By: Robert J. Re, Michael Chuven
May 18, 2009

The United States Court of Appeals for the Third Circuit recently clarified the protection afforded under the “Safe Harbors” provision of the Private Security Litigation Reform Act (“PSLRA”) on certain types of forward-looking statements.

In Institutional Investors Group v. Avaya, Inc., No. 06-4595 (3d Cir.
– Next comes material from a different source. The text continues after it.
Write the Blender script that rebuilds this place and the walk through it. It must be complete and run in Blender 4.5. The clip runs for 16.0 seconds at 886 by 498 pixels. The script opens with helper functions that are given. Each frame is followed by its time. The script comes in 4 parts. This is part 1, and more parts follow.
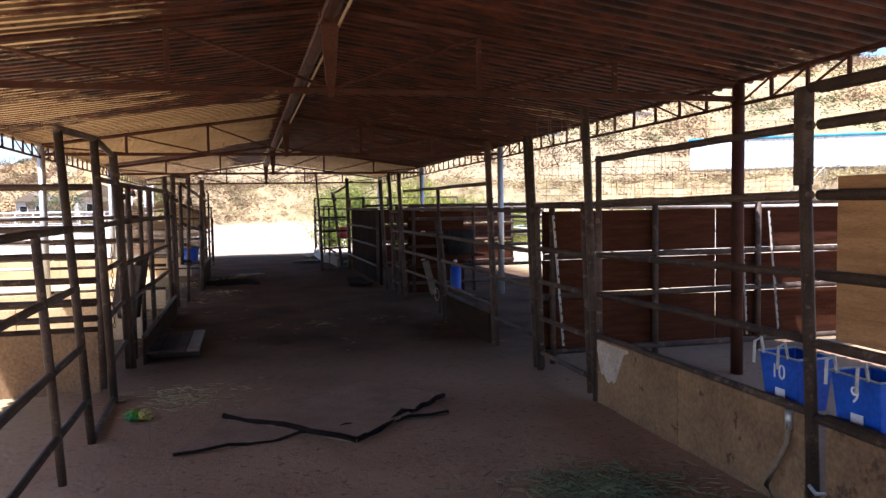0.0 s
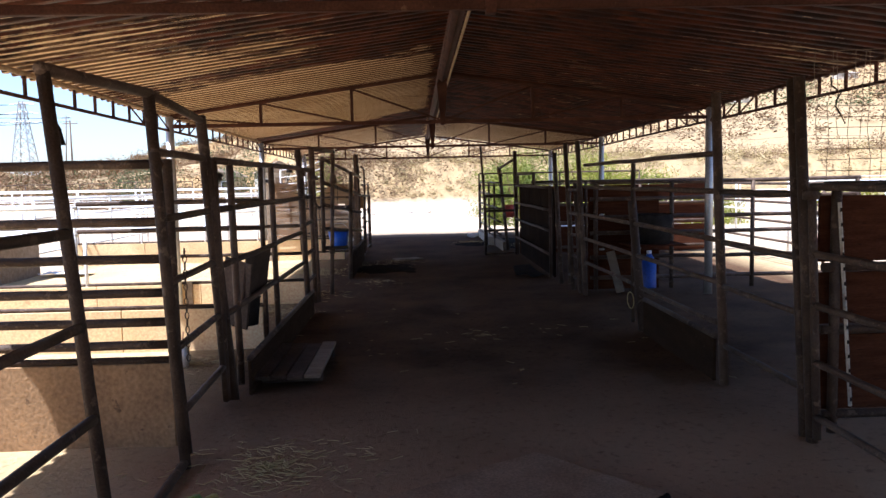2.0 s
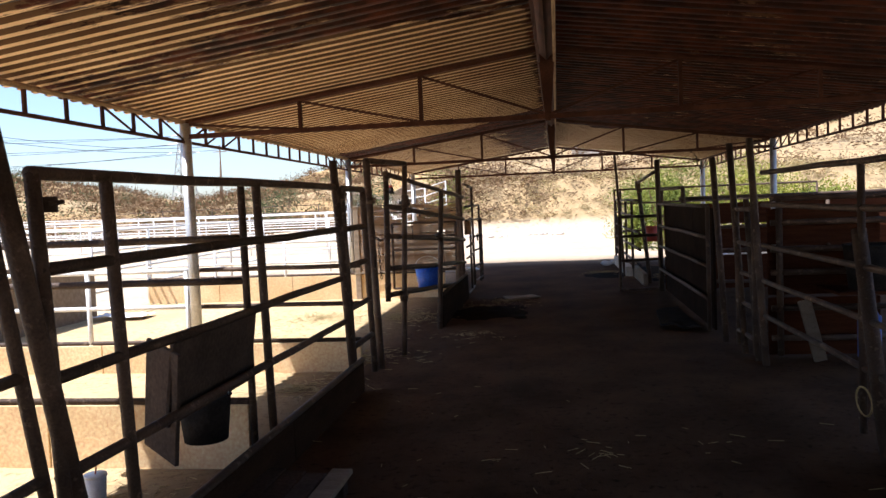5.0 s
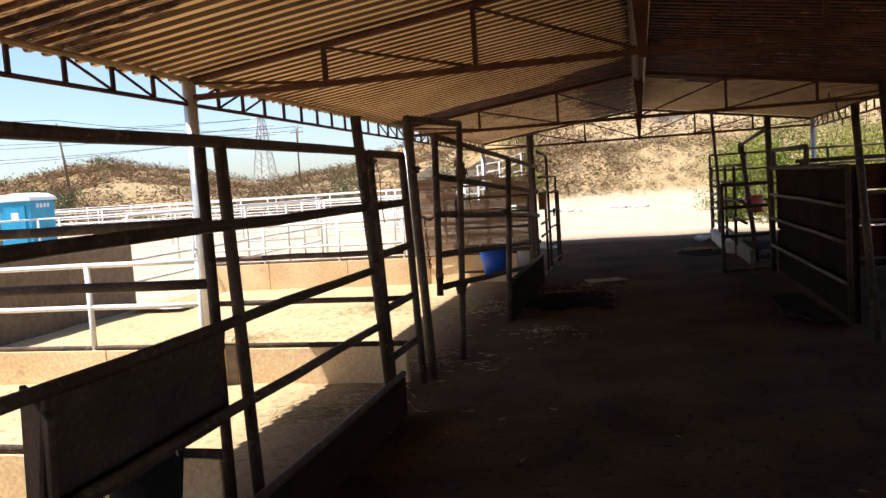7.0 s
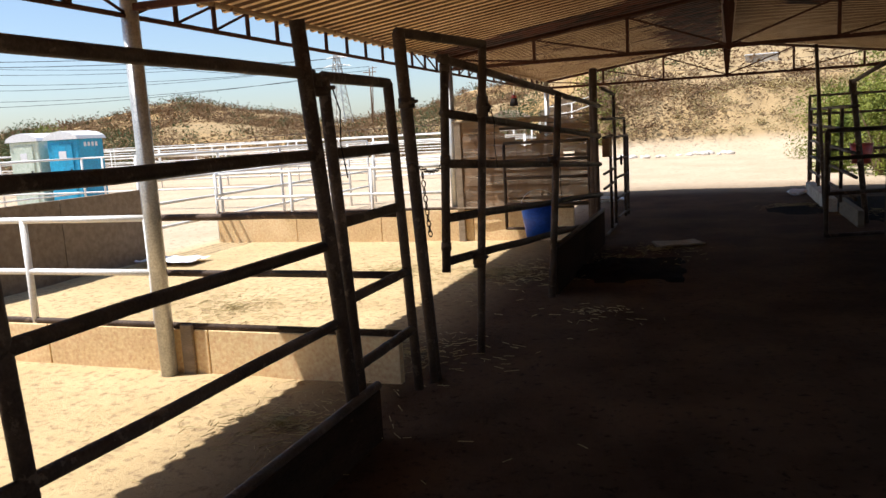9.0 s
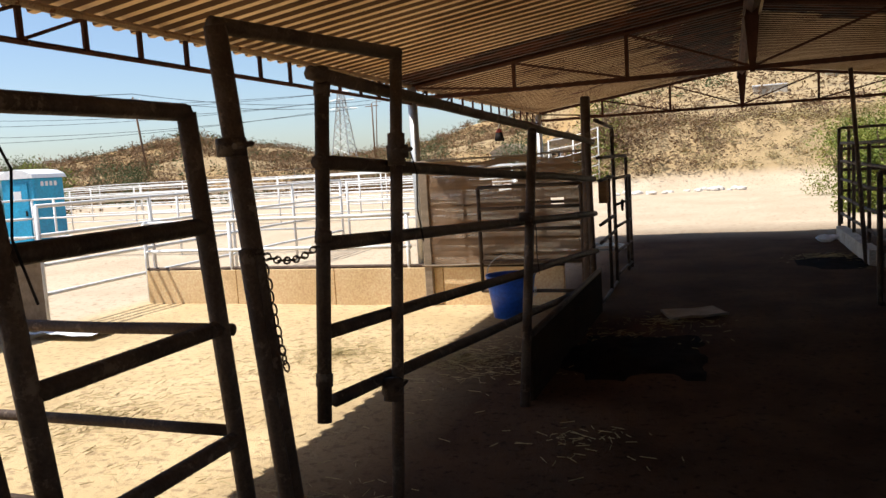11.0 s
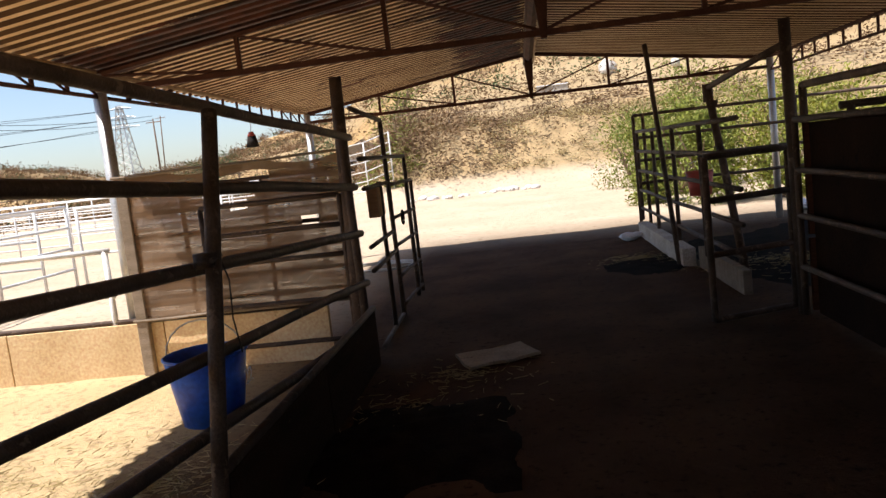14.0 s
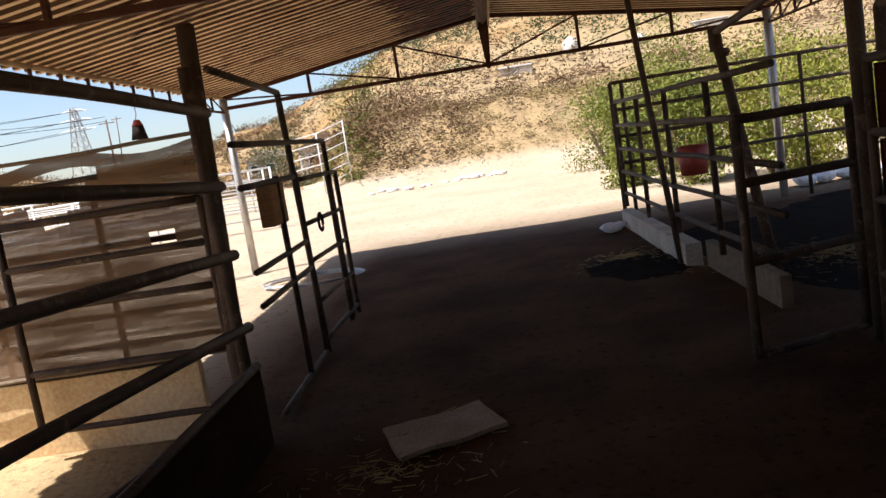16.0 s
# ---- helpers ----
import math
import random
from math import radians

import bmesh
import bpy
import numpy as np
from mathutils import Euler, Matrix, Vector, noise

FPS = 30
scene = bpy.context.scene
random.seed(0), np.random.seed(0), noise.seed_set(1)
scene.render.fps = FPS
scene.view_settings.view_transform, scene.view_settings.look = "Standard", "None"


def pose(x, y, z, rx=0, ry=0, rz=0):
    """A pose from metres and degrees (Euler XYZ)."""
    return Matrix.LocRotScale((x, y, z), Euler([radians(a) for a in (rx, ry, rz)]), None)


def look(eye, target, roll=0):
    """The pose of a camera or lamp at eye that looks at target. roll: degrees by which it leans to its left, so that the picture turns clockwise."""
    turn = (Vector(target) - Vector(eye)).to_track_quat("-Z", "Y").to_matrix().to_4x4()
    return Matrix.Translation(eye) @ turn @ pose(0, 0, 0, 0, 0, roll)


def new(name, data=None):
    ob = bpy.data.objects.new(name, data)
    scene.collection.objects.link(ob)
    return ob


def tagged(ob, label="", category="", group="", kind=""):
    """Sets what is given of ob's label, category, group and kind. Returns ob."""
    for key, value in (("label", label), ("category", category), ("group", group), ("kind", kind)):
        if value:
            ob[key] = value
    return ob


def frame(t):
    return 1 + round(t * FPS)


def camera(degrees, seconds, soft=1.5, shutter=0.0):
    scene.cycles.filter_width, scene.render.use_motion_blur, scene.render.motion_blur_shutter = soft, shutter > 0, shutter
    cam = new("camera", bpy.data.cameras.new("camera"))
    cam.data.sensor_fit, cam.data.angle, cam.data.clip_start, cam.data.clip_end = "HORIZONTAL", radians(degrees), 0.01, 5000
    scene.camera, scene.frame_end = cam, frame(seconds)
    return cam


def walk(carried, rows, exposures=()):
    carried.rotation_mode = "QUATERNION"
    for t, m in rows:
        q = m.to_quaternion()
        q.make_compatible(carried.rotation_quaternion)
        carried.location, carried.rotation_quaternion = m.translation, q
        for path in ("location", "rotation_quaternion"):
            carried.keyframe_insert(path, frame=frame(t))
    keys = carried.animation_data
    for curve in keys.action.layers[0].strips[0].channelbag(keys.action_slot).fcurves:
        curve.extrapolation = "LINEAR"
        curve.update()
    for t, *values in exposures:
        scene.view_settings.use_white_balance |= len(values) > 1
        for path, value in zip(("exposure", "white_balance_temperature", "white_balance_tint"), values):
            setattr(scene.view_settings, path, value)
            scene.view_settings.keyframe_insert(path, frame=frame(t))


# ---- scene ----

Apr. 30, 2009), the Third Circuit considered a putative class action against Avaya, Inc. (“Avaya”), its CFO and CEO, alleging that the defendants made false or misleading statements about earning growth and potential, and in responding to pricing pressure in violation of Rule 10b-5 of the Securities and Exchange Act of 1934. 

The plaintiffs made the following factual allegations.  In January of the fiscal year 2005, Avaya issued projections for increased revenue and operating margins for that year.  In announcing its first quarter results for the fiscal year 2005, Avaya stated that the company was positioned to meet its fiscal year 2005 goals and the company was on track to meet those goals.  On March 2, 2005, Avaya adjusted its projected annual revenue growth from 25-27% to 28%.  On the same day, Avaya also advised that it was not offering unusual discounts or facing significant pricing pressure from market rivals.

On March 4, 2005, an independent market research group reported that a “sale channel check” showed weak spending for Avaya products and, further, Avaya had fired sales staff to cut costs.  On March 7 and 10, 2005, Avaya again advised that there had been no significant price changes in the market.  On March 21, 2005, a Lehman Brothers’ analyst reported that Avaya was offering 20-40% discounts for its mid-range products.  Various former employees of Avaya, who were “confidential witnesses,” stated that Avaya had been giving substantial discounts to many of its customer beginning in mid-2004.  On April 19, 2005, Avaya announced that revenues for the second quarter had increased only 21% over second quarter fiscal year 2004 revenues, and that the company would not meet its fiscal year 2005 projections for revenue growth. 

The trial court granted defendants’ motion to dismiss plaintiffs’ complaint concerning Avaya’s forecasts.  In affirming the trial courts’ ruling, the Third Circuit Court first addressed whether Avaya’s statements regarding its fiscal year 2005 projections were protected from liability under PSLRA’s Safe Harbor provisions for forward looking statements.  Pursuant to 15 U.S.C. 78u-5(c), a forward looking statement is protected if it is: 1) identified as a forward looking statement and accompanied by meaningful cautionary language; 2) immaterial; or 3) is made without actual knowledge that it is false. 

The Avaya Court ruled that the January 2005 statement that Avaya was positioned and on track to meet the fiscal year 2005 projections was protected under the Safe Harbors provision of PSLRA.  The Court stated that these statements are implicit in every future projection and were “accompanied by meaningful cautionary statements identifying important factors” that might affect those projections.  Specifically, the Court noted that in all of its SEC filings, Avaya listed specific factors and uncertainties that could affect future economic results.  In addition, in its press releases Avaya further explained that the statements involved risks and uncertainties that could negatively affect financial results.  Thus, the Court dismissed that part of the plaintiffs’ complaint dealing with Avaya’s forward looking statements.

The Avaya Court’s ruling has set certain standards for publicly-held corporations.  For instance, the court relied heavily on the warnings and cautionary statements provided in each of Avaya’s press releases and SEC filings in determining that Avaya’s forward looking statements fell within the “Safe Harbors” of the PSLRA.  However, the Avaya Court noted that while the warnings and cautionary statements may contain some generic warning statements, there must also be company specific warnings and cautionary statements in order to be afforded Safe Harbor protection.  The statements must all be identified as “forward-looking.”